▶ [Recorded information]:

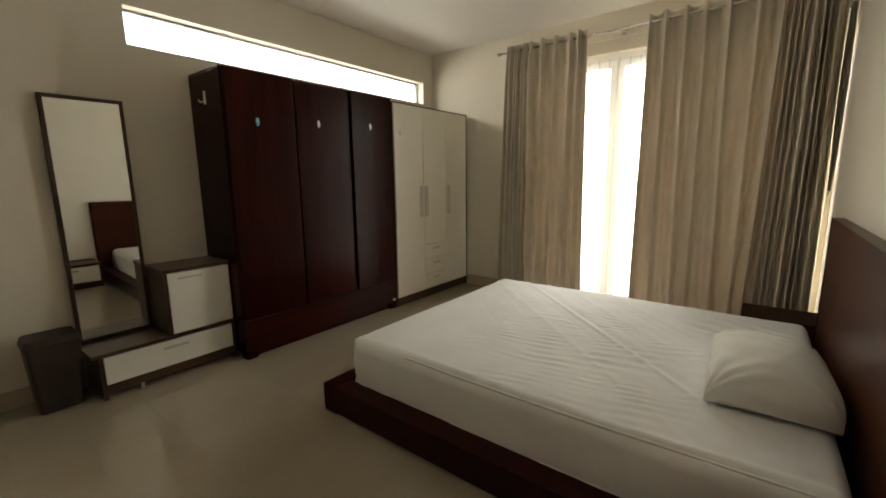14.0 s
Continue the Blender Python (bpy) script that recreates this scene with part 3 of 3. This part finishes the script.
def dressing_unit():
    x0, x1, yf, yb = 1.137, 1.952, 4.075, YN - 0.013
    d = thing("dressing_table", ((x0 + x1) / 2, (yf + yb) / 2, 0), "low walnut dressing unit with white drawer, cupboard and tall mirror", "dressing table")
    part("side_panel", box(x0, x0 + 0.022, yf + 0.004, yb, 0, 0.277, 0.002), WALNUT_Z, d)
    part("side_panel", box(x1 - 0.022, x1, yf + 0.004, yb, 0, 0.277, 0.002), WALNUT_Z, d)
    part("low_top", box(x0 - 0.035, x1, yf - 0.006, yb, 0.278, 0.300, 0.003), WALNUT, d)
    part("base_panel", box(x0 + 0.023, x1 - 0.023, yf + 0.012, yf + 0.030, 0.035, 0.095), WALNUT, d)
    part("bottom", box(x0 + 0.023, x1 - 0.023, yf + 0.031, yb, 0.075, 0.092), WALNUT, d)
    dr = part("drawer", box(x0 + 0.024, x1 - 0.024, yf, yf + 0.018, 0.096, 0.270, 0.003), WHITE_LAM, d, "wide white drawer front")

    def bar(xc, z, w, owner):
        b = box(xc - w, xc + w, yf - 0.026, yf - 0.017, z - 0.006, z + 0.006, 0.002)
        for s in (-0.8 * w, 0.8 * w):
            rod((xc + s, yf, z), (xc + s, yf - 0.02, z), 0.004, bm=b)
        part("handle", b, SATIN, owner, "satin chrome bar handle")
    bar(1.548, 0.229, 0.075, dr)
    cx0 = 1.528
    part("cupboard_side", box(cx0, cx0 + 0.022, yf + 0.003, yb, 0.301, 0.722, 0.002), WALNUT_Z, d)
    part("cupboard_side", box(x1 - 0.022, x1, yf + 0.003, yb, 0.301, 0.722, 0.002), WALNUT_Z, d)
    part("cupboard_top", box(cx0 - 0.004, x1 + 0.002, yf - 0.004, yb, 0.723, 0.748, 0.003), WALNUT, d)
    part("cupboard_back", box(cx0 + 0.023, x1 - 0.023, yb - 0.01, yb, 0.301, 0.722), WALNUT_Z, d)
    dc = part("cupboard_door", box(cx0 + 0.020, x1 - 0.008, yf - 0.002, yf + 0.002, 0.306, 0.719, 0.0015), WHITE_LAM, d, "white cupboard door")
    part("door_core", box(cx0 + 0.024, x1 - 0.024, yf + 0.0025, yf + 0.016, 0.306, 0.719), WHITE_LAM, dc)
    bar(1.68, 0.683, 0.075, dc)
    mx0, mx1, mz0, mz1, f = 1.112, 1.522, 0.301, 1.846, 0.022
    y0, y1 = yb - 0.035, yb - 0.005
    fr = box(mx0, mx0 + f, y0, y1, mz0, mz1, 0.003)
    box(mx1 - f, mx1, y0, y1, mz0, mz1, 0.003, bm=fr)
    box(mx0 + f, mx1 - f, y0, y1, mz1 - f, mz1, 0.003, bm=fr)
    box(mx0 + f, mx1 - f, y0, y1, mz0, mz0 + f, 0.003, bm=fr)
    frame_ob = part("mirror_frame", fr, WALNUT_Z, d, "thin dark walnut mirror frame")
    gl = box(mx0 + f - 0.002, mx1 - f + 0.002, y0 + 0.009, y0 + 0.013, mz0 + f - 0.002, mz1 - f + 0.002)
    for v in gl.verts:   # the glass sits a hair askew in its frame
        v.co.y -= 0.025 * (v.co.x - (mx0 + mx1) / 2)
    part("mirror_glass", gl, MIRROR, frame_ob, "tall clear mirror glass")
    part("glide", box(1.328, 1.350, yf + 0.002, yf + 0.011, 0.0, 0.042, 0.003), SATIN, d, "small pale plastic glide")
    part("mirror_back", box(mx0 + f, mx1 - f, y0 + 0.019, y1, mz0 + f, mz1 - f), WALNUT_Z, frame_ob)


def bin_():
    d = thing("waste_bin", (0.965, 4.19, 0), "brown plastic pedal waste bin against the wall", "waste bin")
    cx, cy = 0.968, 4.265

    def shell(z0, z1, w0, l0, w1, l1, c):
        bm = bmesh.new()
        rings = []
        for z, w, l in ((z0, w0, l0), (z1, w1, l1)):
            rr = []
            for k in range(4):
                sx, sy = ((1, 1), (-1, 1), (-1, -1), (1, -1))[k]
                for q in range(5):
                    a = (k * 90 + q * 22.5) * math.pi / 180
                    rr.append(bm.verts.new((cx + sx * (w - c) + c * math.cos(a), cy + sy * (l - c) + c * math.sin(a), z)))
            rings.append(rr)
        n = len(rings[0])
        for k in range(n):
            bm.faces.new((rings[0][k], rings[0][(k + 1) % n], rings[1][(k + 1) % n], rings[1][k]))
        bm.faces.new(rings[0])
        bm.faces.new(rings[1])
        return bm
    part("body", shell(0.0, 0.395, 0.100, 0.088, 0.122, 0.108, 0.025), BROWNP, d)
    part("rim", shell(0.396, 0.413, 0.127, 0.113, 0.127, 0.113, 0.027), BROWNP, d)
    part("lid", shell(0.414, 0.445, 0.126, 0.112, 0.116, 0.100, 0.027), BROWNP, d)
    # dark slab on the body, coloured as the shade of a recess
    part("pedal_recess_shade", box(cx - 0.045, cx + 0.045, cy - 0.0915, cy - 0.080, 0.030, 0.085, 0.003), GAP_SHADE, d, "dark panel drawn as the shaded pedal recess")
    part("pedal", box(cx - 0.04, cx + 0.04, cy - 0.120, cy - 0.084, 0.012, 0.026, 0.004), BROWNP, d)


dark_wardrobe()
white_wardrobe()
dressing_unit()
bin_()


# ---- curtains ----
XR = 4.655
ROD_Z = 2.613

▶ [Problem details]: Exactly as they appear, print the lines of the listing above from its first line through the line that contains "0.024, yf, yf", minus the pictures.

▶ [In response]:
14.0 s
Continue the Blender Python (bpy) script that recreates this scene with part 3 of 3. This part finishes the script.
def dressing_unit():
    x0, x1, yf, yb = 1.137, 1.952, 4.075, YN - 0.013
    d = thing("dressing_table", ((x0 + x1) / 2, (yf + yb) / 2, 0), "low walnut dressing unit with white drawer, cupboard and tall mirror", "dressing table")
    part("side_panel", box(x0, x0 + 0.022, yf + 0.004, yb, 0, 0.277, 0.002), WALNUT_Z, d)
    part("side_panel", box(x1 - 0.022, x1, yf + 0.004, yb, 0, 0.277, 0.002), WALNUT_Z, d)
    part("low_top", box(x0 - 0.035, x1, yf - 0.006, yb, 0.278, 0.300, 0.003), WALNUT, d)
    part("base_panel", box(x0 + 0.023, x1 - 0.023, yf + 0.012, yf + 0.030, 0.035, 0.095), WALNUT, d)
    part("bottom", box(x0 + 0.023, x1 - 0.023, yf + 0.031, yb, 0.075, 0.092), WALNUT, d)
    dr = part("drawer", box(x0 + 0.024, x1 - 0.024, yf, yf + 0.018, 0.096, 0.270, 0.003), WHITE_LAM, d, "wide white drawer front")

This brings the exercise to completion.